====== RECORDED DATA ======

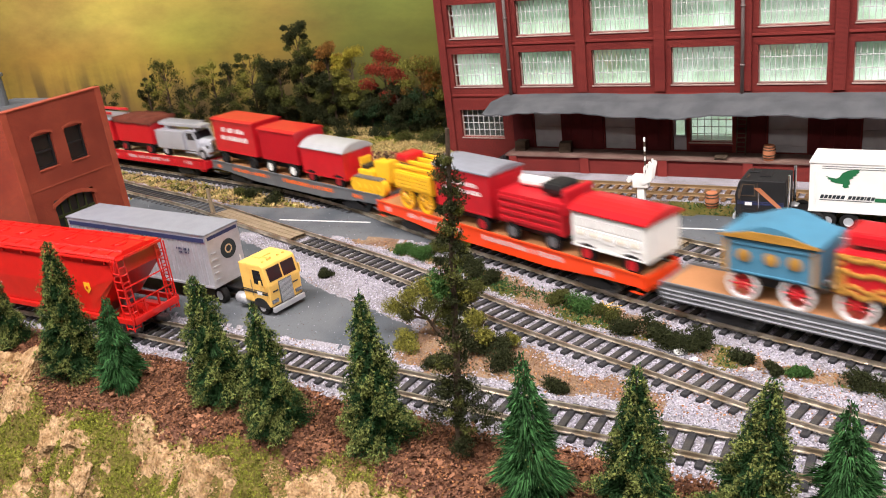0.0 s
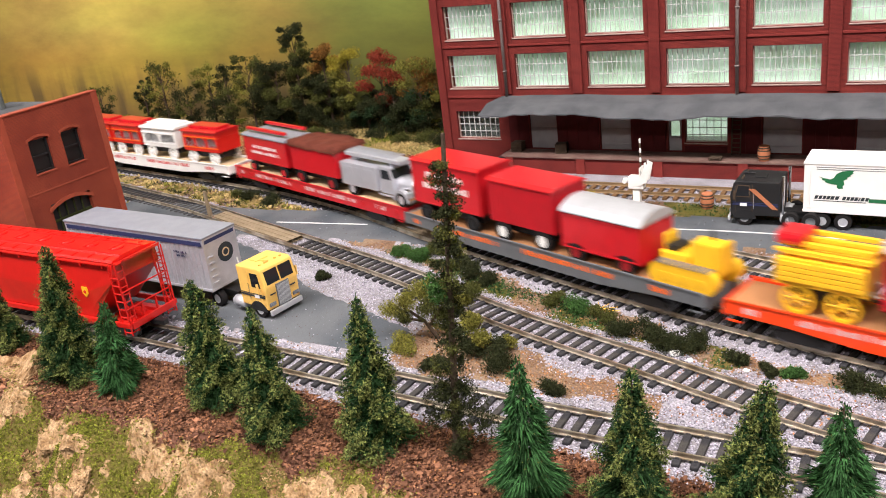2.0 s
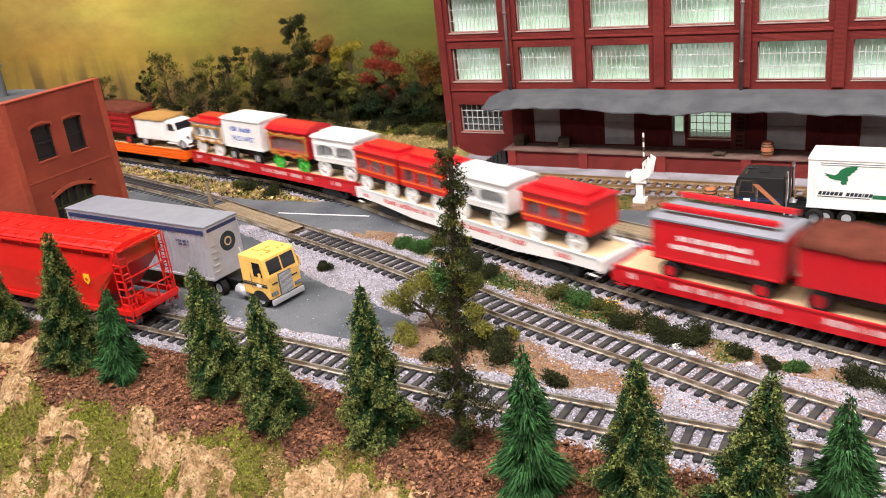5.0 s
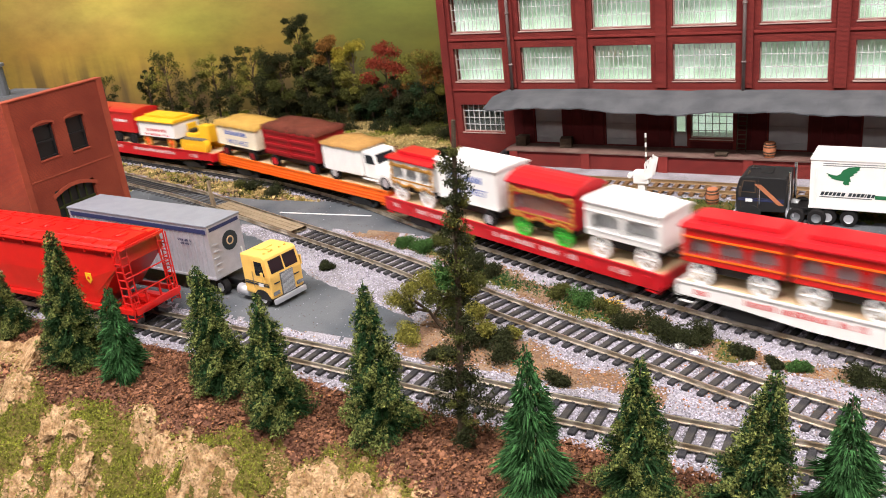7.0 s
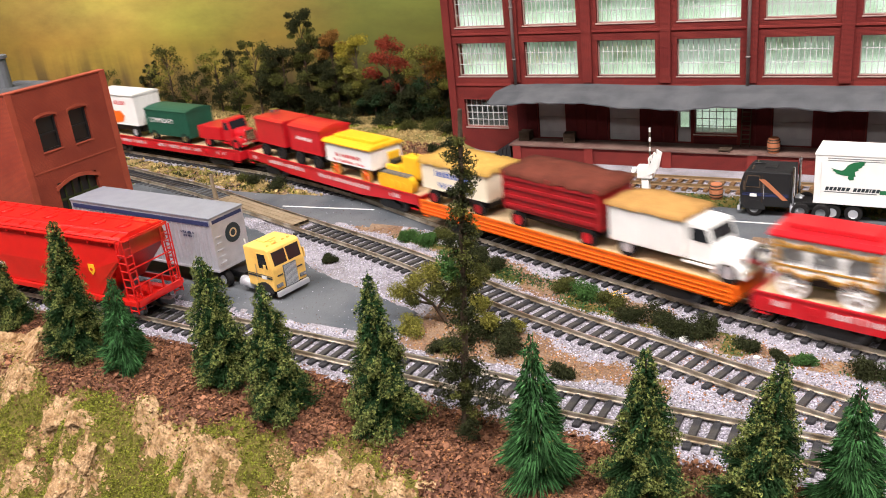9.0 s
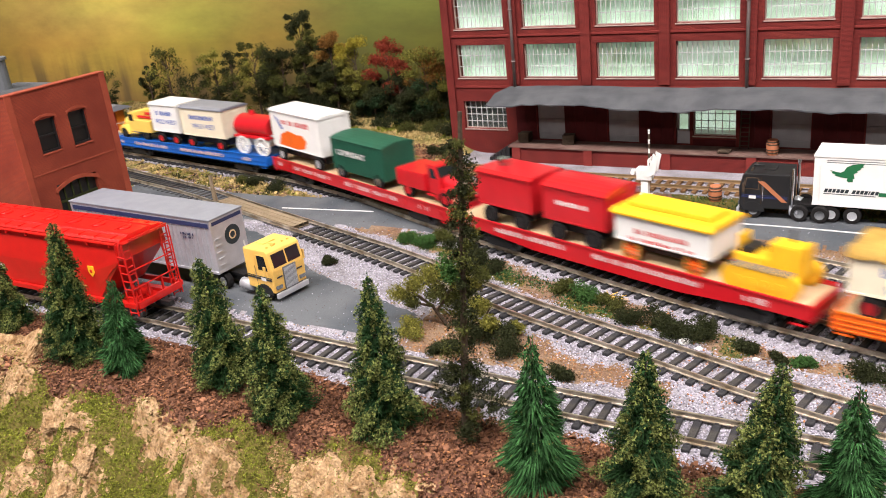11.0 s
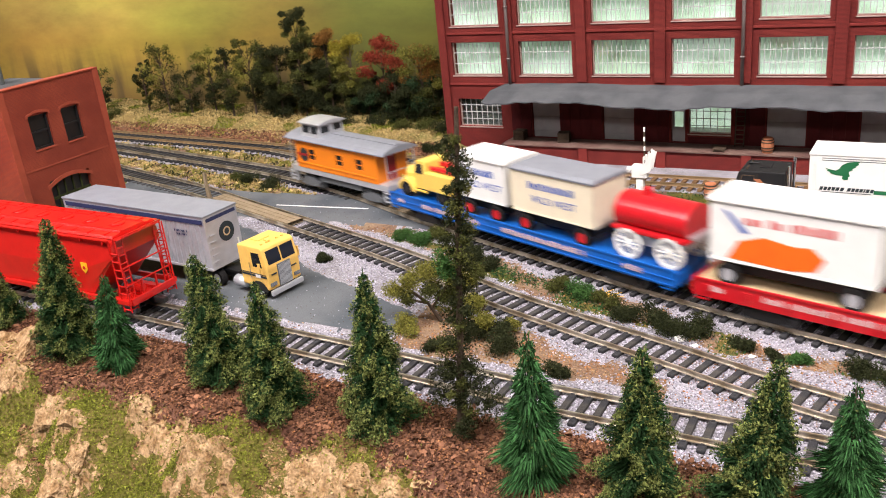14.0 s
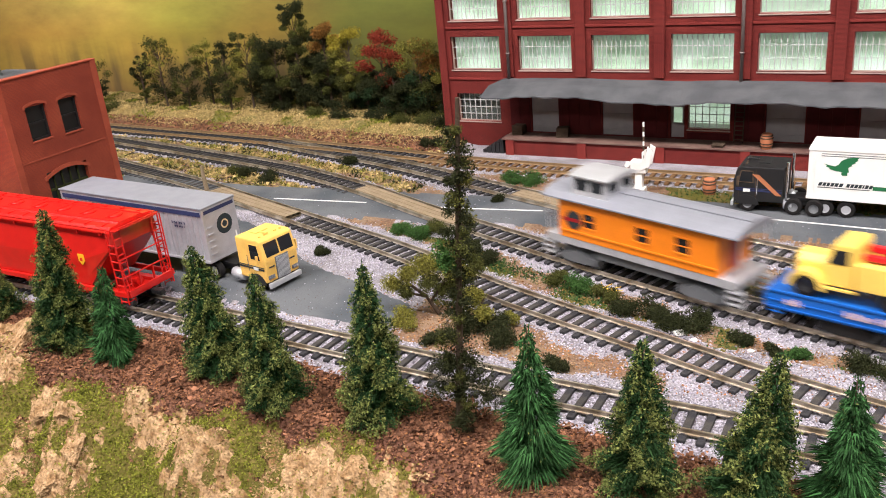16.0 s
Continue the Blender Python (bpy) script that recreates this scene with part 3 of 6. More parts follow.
def glass_mat():
    m = bpy.data.materials.new("window_glass")
    m.use_nodes = True
    n, l = m.node_tree.nodes, m.node_tree.links
    n.remove(n["Principled BSDF"])
    clear, shine, mx = n.new("ShaderNodeBsdfTransparent"), n.new("ShaderNodeBsdfGlossy"), n.new("ShaderNodeMixShader")
    clear.inputs[0].default_value = (0.86, 0.93, 0.88, 1)
    shine.inputs["Roughness"].default_value = 0.12
    mx.inputs[0].default_value = 0.10
    l.new(clear.outputs[0], mx.inputs[1]), l.new(shine.outputs[0], mx.inputs[2]), l.new(mx.outputs[0], n["Material Output"].inputs[0])
    return m


GLASS = glass_mat()


def factory_window(x0, x1, z0, z1, across, rows, parent, front=FACE):
    """Steel sash: a pane, a frame, a sill and thin glazing bars."""
    w = new("window")
    w.empty_display_size = 0.01
    w.parent = parent
    y = front + 0.35
    part("pane", box(x0, x1, y + 0.05, y + 0.09, z0, z1), GLASS, w).visible_shadow = False
    bars = bmesh.new()
    for i in range(1, across):
        x = x0 + (x1 - x0) * i / across
        box(x - 0.024, x + 0.024, y - 0.02, y + 0.045, z0, z1, bm=bars)
    for j in range(1, rows):
        z = z0 + (z1 - z0) * j / rows
        box(x0, x1, y - 0.03, y + 0.05, z - 0.022, z + 0.022, bm=bars)
    part("glazing_bars", bars, MUNTIN, w)
    fr = bmesh.new()
    for b in ((x0, x0 + 0.07, z0, z1), (x1 - 0.07, x1, z0, z1), (x0 + 0.07, x1 - 0.07, z0, z0 + 0.07), (x0 + 0.07, x1 - 0.07, z1 - 0.07, z1)):
        box(b[0], b[1], y - 0.06, y + 0.12, b[2], b[3], bm=fr)
    part("window_frame", fr, SILL, w)
    part("window_sill", box(x0 - 0.05, x1 + 0.05, front - 0.07, front + 0.36, z0 - 0.1, z0 - 0.002, 0.02), SILL, w)
    return w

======

> **TASK GOAL**
In your copy of the listing above, reproduce each line exactly and omit all pictures.

> **TASK RESULT**
0.0 s
2.0 s
5.0 s
7.0 s
9.0 s
11.0 s
14.0 s
16.0 s
Continue the Blender Python (bpy) script that recreates this scene with part 3 of 6. More parts follow.
def glass_mat():
    m = bpy.data.materials.new("window_glass")
    m.use_nodes = True
    n, l = m.node_tree.nodes, m.node_tree.links
    n.remove(n["Principled BSDF"])
    clear, shine, mx = n.new("ShaderNodeBsdfTransparent"), n.new("ShaderNodeBsdfGlossy"), n.new("ShaderNodeMixShader")
    clear.inputs[0].default_value = (0.86, 0.93, 0.88, 1)
    shine.inputs["Roughness"].default_value = 0.12
    mx.inputs[0].default_value = 0.10
    l.new(clear.outputs[0], mx.inputs[1]), l.new(shine.outputs[0], mx.inputs[2]), l.new(mx.outputs[0], n["Material Output"].inputs[0])
    return m


GLASS = glass_mat()


def factory_window(x0, x1, z0, z1, across, rows, parent, front=FACE):
    """Steel sash: a pane, a frame, a sill and thin glazing bars."""
    w = new("window")
    w.empty_display_size = 0.01
    w.parent = parent
    y = front + 0.35
    part("pane", box(x0, x1, y + 0.05, y + 0.09, z0, z1), GLASS, w).visible_shadow = False
    bars = bmesh.new()
    for i in range(1, across):
        x = x0 + (x1 - x0) * i / across
        box(x - 0.024, x + 0.024, y - 0.02, y + 0.045, z0, z1, bm=bars)
    for j in range(1, rows):
        z = z0 + (z1 - z0) * j / rows
        box(x0, x1, y - 0.03, y + 0.05, z - 0.022, z + 0.022, bm=bars)
    part("glazing_bars", bars, MUNTIN, w)
    fr = bmesh.new()
    for b in ((x0, x0 + 0.07, z0, z1), (x1 - 0.07, x1, z0, z1), (x0 + 0.07, x1 - 0.07, z0, z0 + 0.07), (x0 + 0.07, x1 - 0.07, z1 - 0.07, z1)):
        box(b[0], b[1], y - 0.06, y + 0.12, b[2], b[3], bm=fr)
    part("window_frame", fr, SILL, w)
    part("window_sill", box(x0 - 0.05, x1 + 0.05, front - 0.07, front + 0.36, z0 - 0.1, z0 - 0.002, 0.02), SILL, w)
    return w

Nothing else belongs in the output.